The extra miles, he says, don’t feel like a burden when the joy of representing his father’s homeland – and driving their quest for a first-ever FIFA World Cup berth – is so palpable.
“It's indescribable. It's a great moment every time I wear this jersey. It's a breath of fresh air,” Bouanga told MLS Season Pass’s Andrew Wiebe in French during a recent sitdown at LAFC’s training facility.
“I'm very happy every time I'm called up. I know it's a long, long way from the United States to Gabon. I have a lot of flying hours, but I have to do it … I think country is as important as club. So as long as I have the ability to play and the ability to give matches and minutes and goals, I will give it.”
Bouanga’s service to Gabon has blossomed into a labor of love, remarkably so considering he’d never set foot in the small central African nation before accepting his first call-up – and the fact that he’d initially demurred when Les Panthères first reached out to offer him a place in their program in 2015, early during his rise up the ranks at French club Lorient.
Born and raised in France to a French mother and a Gabonese expatriate father, Bouanga had already tasted adversity. His hometown club, Le Mans FC, snubbed him from their ‘sport-etudes’ (sports studies) academy program during his teens after harshly categorizing, in his words, “a playful water fight” after a training session as misbehavior, a setback that fiercely motivated him for years afterwards. So he sought to consolidate his standing as a first-team regular before committing to Gabon.
“I didn't feel ready, since I was playing in the CFA [Championnat de France Amateur, the pro/am fourth tier] at the time,” he explained. “It was once I reached the professional level that I was able to go in 2017, because I think I felt ready, even if my father had doubts about it. But there you go. I took that step, and I don't regret going there at all, because now I really love the selection more than anything.”
Bouanga is undoubtedly a superlative athlete, and he’s mastered routines that moderate the effects of those long hours in the air. Yet his career seems to exemplify the idea that high performance transcends physical output, and extends to mental and emotional facets.
“It's true that it's a lot of hours, a lot of traveling.
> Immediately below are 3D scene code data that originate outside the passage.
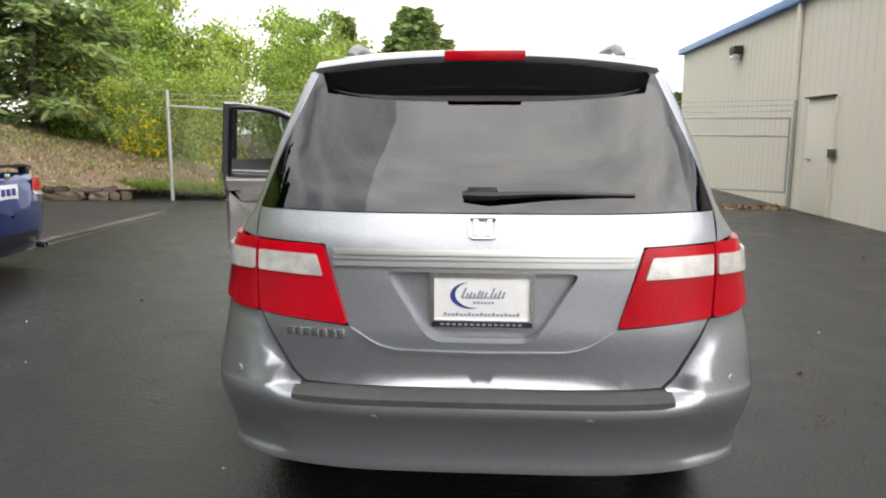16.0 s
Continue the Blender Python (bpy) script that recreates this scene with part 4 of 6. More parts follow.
for q, r in zip(pad, pad[1:]):
    for j in range(5):
        bm.faces.new((q[j], q[j + 1], r[j + 1], r[j]))
bmesh.ops.recalc_face_normals(bm, faces=bm.faces)
part("step_pad", bm, M["pad"], rear_bumper, "black ribbed step pad")
for x in (-.33, .33, -.79, .79):
    z = .585 if abs(x) < .5 else .69
    p = rear_at(x, z)
    bm = lathe([(.0, .002), (.012, .002), (.0145, .0), (.0145, -.01)], 14)
    nrm = V.normal(np.array([p]))[0]
    bmesh.ops.transform(bm, matrix=Matrix.Translation(p) @ Vector(nrm).to_track_quat("X", "Z").to_matrix().to_4x4(), verts=bm.verts)
    part("parking_sensor", bm, M["silver"], rear_bumper)


# wheels
def twin_face(rim, arms, turn):
    """A cast wheel face: arms split by a slot, rounded windows between them."""
    def polar(r, a):
        return (r * math.cos(radians(a)), r * math.sin(radians(a)))
    R = rim * .985
    ring = [polar(R, i * 360 / 60) for i in range(60)]
    holes = []
    for k in range(arms):
        a = turn + k * 360 / arms
        u, v = Vector(polar(1, a)), Vector(polar(1, a + 90))
        slot = [u * r + v * h for r, h in ((rim * .40, .003), (rim * .62, .009), (rim * .90, .0115), (rim * .90, -.0115), (rim * .62, -.009), (rim * .40, -.003))]
        holes.append(rounded([(p.x, p.y) for p in slot], .004, 2))
        w = a + 180 / arms
        win = [polar(rim * .50, w - 10), polar(rim * .68, w - 18.5), polar(rim * .90, w - 21.5), polar(rim * .925, w - 10), polar(rim * .925, w + 10), polar(rim * .90, w + 21.5), polar(rim * .68, w + 18.5), polar(rim * .50, w + 10)]
        holes.append(rounded(win, .010, 3))
    bm = sheet(ring, holes, .045)
    top = list(bm.verts)
    edge = {v for e in bm.edges if e.is_boundary for v in e.verts}
    low = {}
    for v in top:
        q = Vector((v.co.x, v.co.y))
        r = q.length / rim
        x = -.026 + .030 * min(1, r) ** 1.5 - .016 * math.exp(-((r - .30) / .12) ** 2)
        v.co = Vector((x - (.004 if v in edge else 0), q.x, q.y))
        low[v] = q
    rims = [e for e in bm.edges if e.is_boundary]
    made = {}
    for v in edge:
        made[v] = bm.verts.new((v.co.x - .045, v.co.y, v.co.z))
    for e in rims:
        l = e.link_loops[0]
        c, d = l.vert, l.link_loop_next.vert
        bm.faces.new((d, c, made[c], made[d]))
    bmesh.ops.recalc_face_normals(bm, faces=bm.faces)
    if sum(f.normal.x * f.calc_area() for f in bm.faces) < 0:
        bmesh.ops.reverse_faces(bm, faces=bm.faces)
    return bm


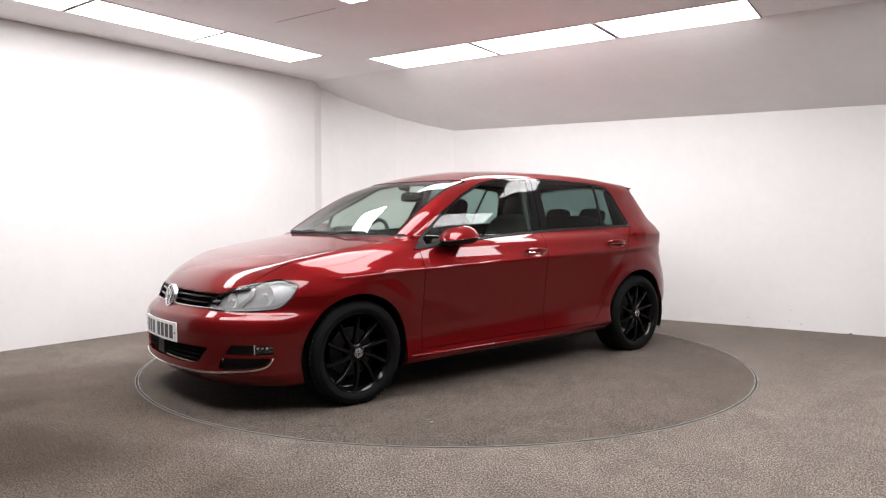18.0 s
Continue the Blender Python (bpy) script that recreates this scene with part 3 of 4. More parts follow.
def build_body(car):
    half = HALF
    v = half.v
    front_part = half.near(v[:, 0] > 0.6)
    rear_part = half.near(v[:, 0] < -0.6)
    mid_part = half.near((v[:, 0] > -1.5) & (v[:, 0] < 1.15) & (v[:, 1] > 0.4))
    upper = half.near(v[:, 2] > 0.85)
    not_low = lambda x, y, z: z - np.where(x < -1.4, np.maximum(0.155, 0.272 + 0.42 * (-1.80 - x)), np.where(x > 1.4, 0.146, 0.174))

    def red(name, skin, label="", sides=0):
        if sides == 0:
            skin_part(name, mirror_pair(skin), PAINT, car, label)
        else:
            skin_part(name, [skin], PAINT, car, label)
            skin_part(name, [skin.mirrored()], PAINT, car, label)

    # bonnet, wings, doors, quarters, sills, roof, hatch, bumpers
    red("bonnet", front_part.keep(above(lambda x, y, z: hood_in(x, y, z) - GAP), lambda x, y, z: behind_lead(x, y, z), outside(head_in, GAP), lambda x, y, z: x - (1.075 - 0.22 * y * y)),
        "glossy dark red metallic bonnet")
    wing = front_part.keep(lambda x, y, z: y - 0.3, lambda x, y, z: -hood_in(x, y, z) - GAP, outside(head_in, GAP), arch(AXLE), lambda x, y, z: -bumper_seam(x, y, z) - GAP,
                           lambda x, y, z: np.where(z < 0.885, x - 0.862 - GAP, x - 0.862 + (z - 0.885) * 1.2), outside(d_lo, 0.004), not_low,
                           lambda x, y, z: np.maximum(0.962 - z, x - 0.98))
    red("front_wing", wing, sides=1)
    door = [outside(d_lo, 0.003), lambda x, y, z: door_low(x, y, z) - GAP, lambda x, y, z: d_top(x, y, z)]
    front_door = mid_part.keep(lambda x, y, z: door_front(x, y, z) - GAP, lambda x, y, z: split_line(x, y, z) - GAP, *door)
    front_door = front_door.keep(*[outside(t) for t in CUPS])
    red("front_door", front_door, sides=1)
    rear_door = mid_part.keep(lambda x, y, z: -split_line(x, y, z) - GAP, lambda x, y, z: rear_edge(x, y, z) - GAP, arch(-AXLE), *door)
    rear_door = rear_door.keep(*[outside(t) for t in CUPS])
    red("rear_door", rear_door, sides=1)
    sill = mid_part.keep(lambda x, y, z: sill_top(x, y, z) - GAP, arches, not_low, lambda x, y, z: y - 0.5, lambda x, y, z: rear_edge(x, y, z) - GAP)
    red("sill", sill, "red side sill", sides=1)
    for s in (1, -1):
        edge = []
        for k in range(60):
            x = 0.955 - 1.90 * k / 59
            lo, hi = 0.5, 1.1
            for _ in range(24):
                mid = (lo + hi) / 2
                lo, hi = (mid, hi) if body_field(np.array([x]), np.array([mid]), np.array([0.228]))[0] < 0 else (lo, mid)
            edge.append((x, s * (lo - 0.001), 0.228))
        tube("sill_edge", edge, 0.0075, PAINT, car, "rounded red lip along the sill", 10)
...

Sometimes it's a full day of traveling. But hey, I love football too much to stop there. I'm lucky to have a national team that's great,” he said. “I find the energy once I'm on the field and that's unbeatable.”
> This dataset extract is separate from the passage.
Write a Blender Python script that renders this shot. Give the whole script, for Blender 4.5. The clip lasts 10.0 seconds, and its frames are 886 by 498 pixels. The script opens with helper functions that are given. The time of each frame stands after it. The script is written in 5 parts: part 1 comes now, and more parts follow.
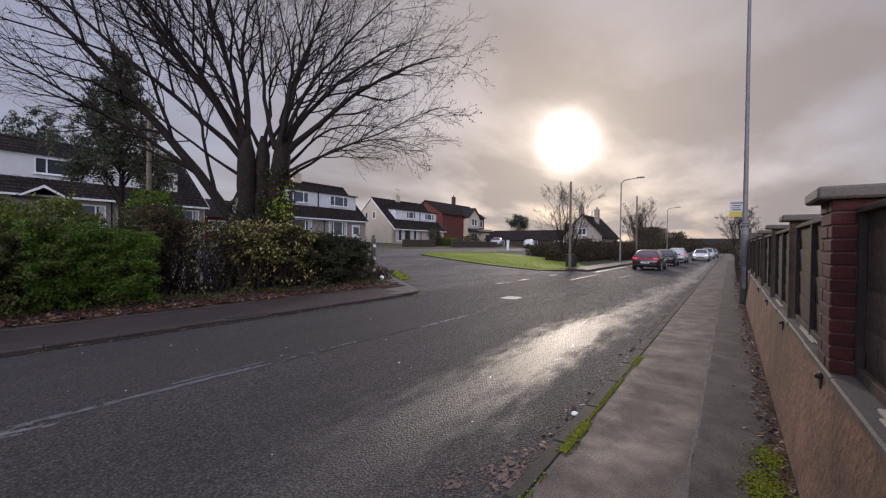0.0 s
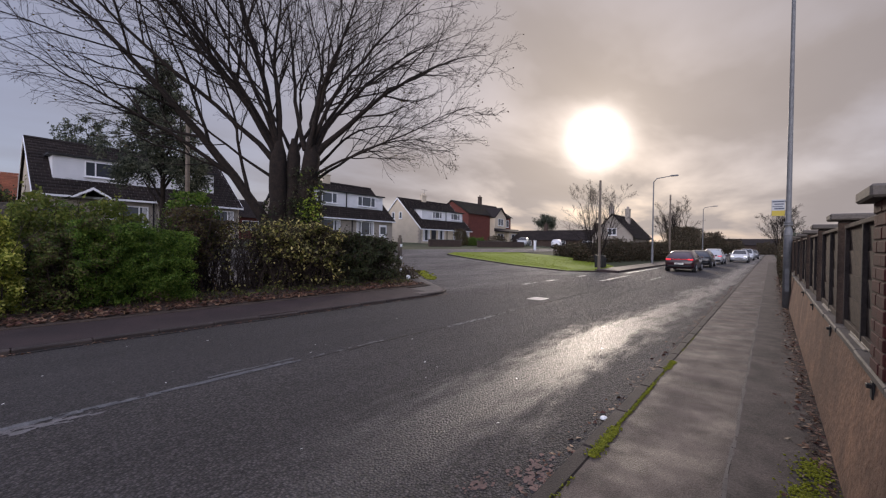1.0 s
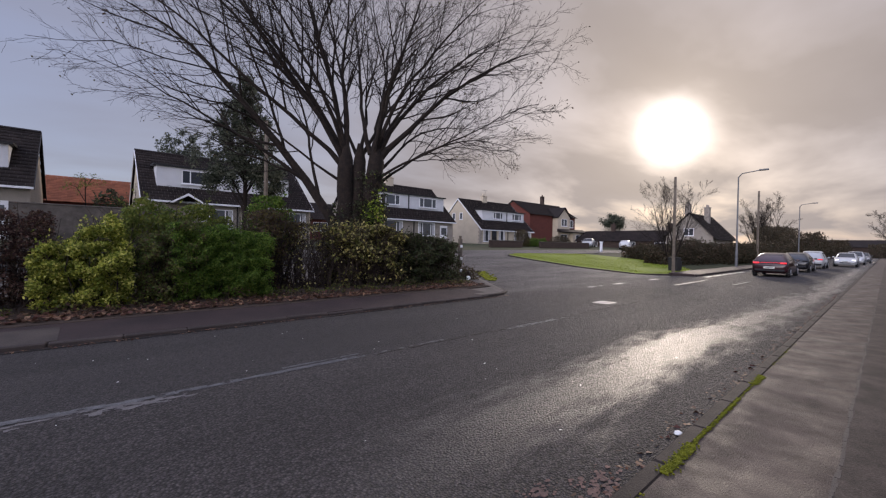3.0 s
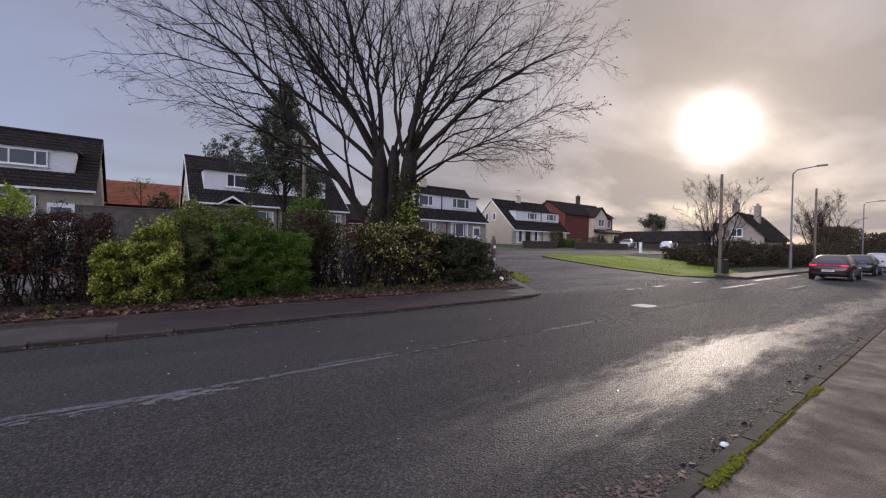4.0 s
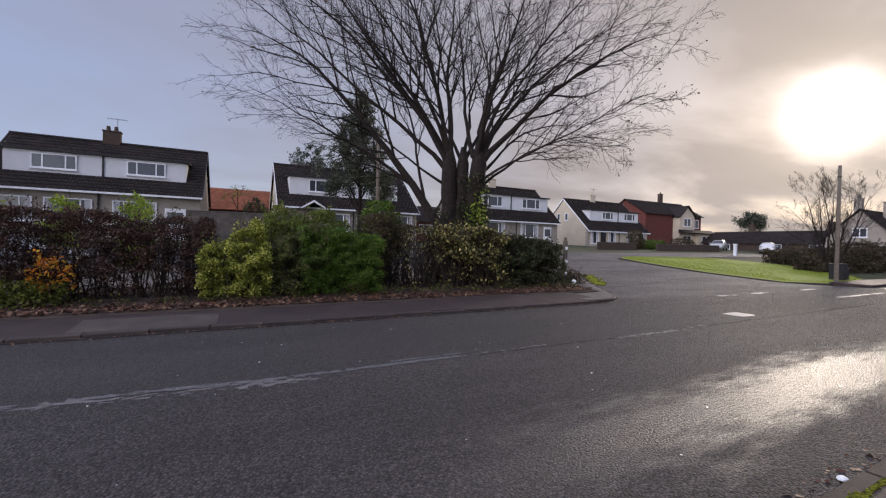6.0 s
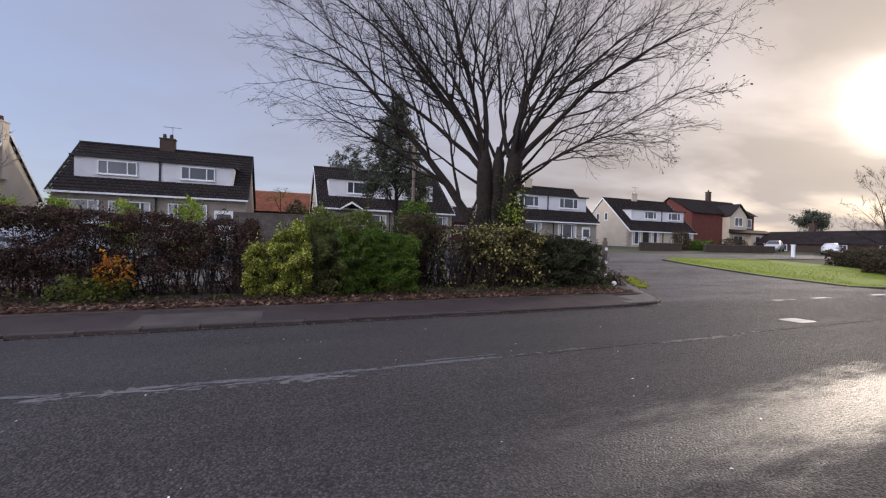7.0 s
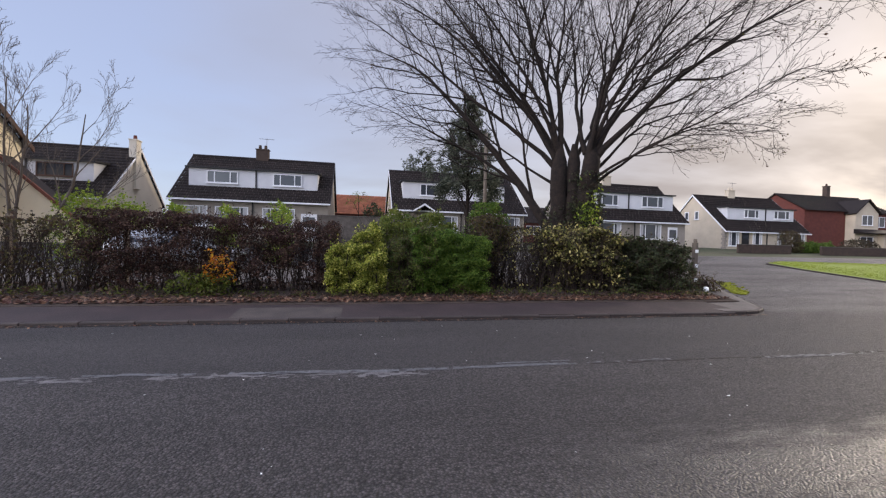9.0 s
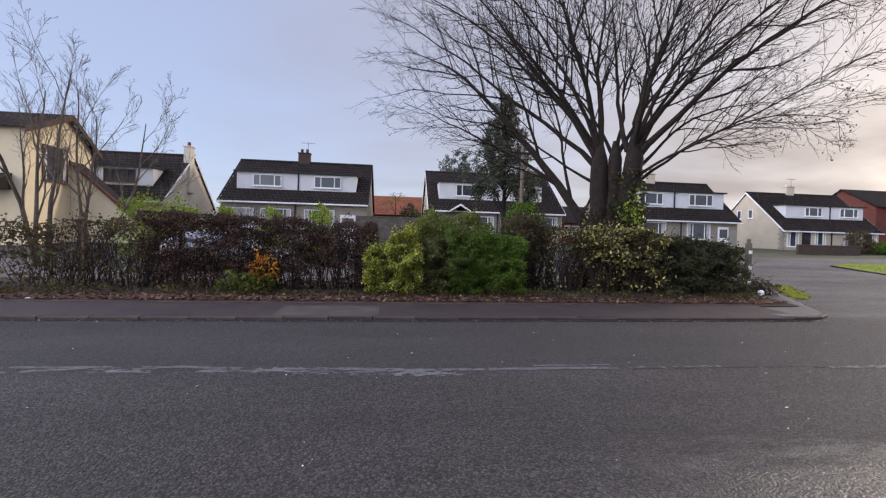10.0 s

That’s why LAFC aid in Bouanga’s globetrotting itineraries, even when it causes him to be unavailable for their matches now and then. Such is the case with their rescheduled matches vs. Toronto and Austin during this month’s FIFA international window, overlapping with when Gabon play Gambia and Burundi.
“Denis is an incredible athlete, a very robust, durable athlete,” head coach Steve Cherundolo said last week. “We've seen that he has come back from the national team, arrived in the afternoon and played in the evening for us. There's zero questioning his motivation and his ability to do that.
“I do think he gets a lot out of going away with the national team. He thoroughly enjoys it. He feels a sense of pride, which is really important. I think that's a very large piece of playing for your country, and I can see that in him, and we will support that always.
“I really hope that they qualify for the World Cup. That would be an amazing achievement for them, and personally for Denis.”
Cherundolo lived a comparable experience during his own playing days, shuttling back and forth across the Atlantic from German side Hannover 96 to the United States for more than a decade.
“There's a toll, there's a price for sure, physically. That is just impossible to talk away,” he said of Bouanga’s scheduling rigors. “But I think we do a pretty good job of managing his minutes when he gets back, and his loading in training to get the most out of him when he does get back. It's also in moments like that where others need to step up, and that's happened in the past, too.”
It helps all parties that Bouanga has struck up devastating partnerships on both his teams, quickly connecting with LAFC’s smash summer signing Son Heung-Min just as he has with Gabon superstar Pierre-Emerick Aubameyang, now at Olympique Marseille, who is currently enjoying a late-career renaissance at age 36.
“I have a great understanding with Pierre, whether off the pitch or on it. It's pretty much the same relationship I have with Sonny,” said Bouanga. “Every time we meet up in the national team, we both hope to score, make passes.
“I want to qualify for the World Cup so he has the chance to do it too, to play in a World Cup. Because we all know the player he is – an African Footballer of the Year winner. And what he's doing at the moment in Marseille is exceptional.”
There’s now a special sense of urgency considering Gabon are close to earning their first-ever place in a World Cup. While Côte d'Ivoire hold pole position for automatic qualification from Group F, Bouanga & Co. could still catch them with the right confluence of results, and if they don’t, are on track for a playoff slot that could advance them to FIFA’s intercontinental playoffs.
Such an achievement would bring worldwide exposure for a developing country often wracked by hardship and political instability since its independence from France in 1960.
These possibilities power Bouanga onward, wherever he finds himself lacing up his boots.
“I think about it a lot,” said Bouanga of his dream to lead Les Panthères on a Stateside adventure next summer. “I know that there are a lot of people who know me here in the United States, and it would be magnificent to come with my national team, to play on grounds that I already know. It would be magnificent for me and magnificent also for Gabon.
“It can be extraordinary for the country. It can fix a lot of things. I think it will give a lot of joy to the Gabonese people. I can't describe this moment – I want to experience it.”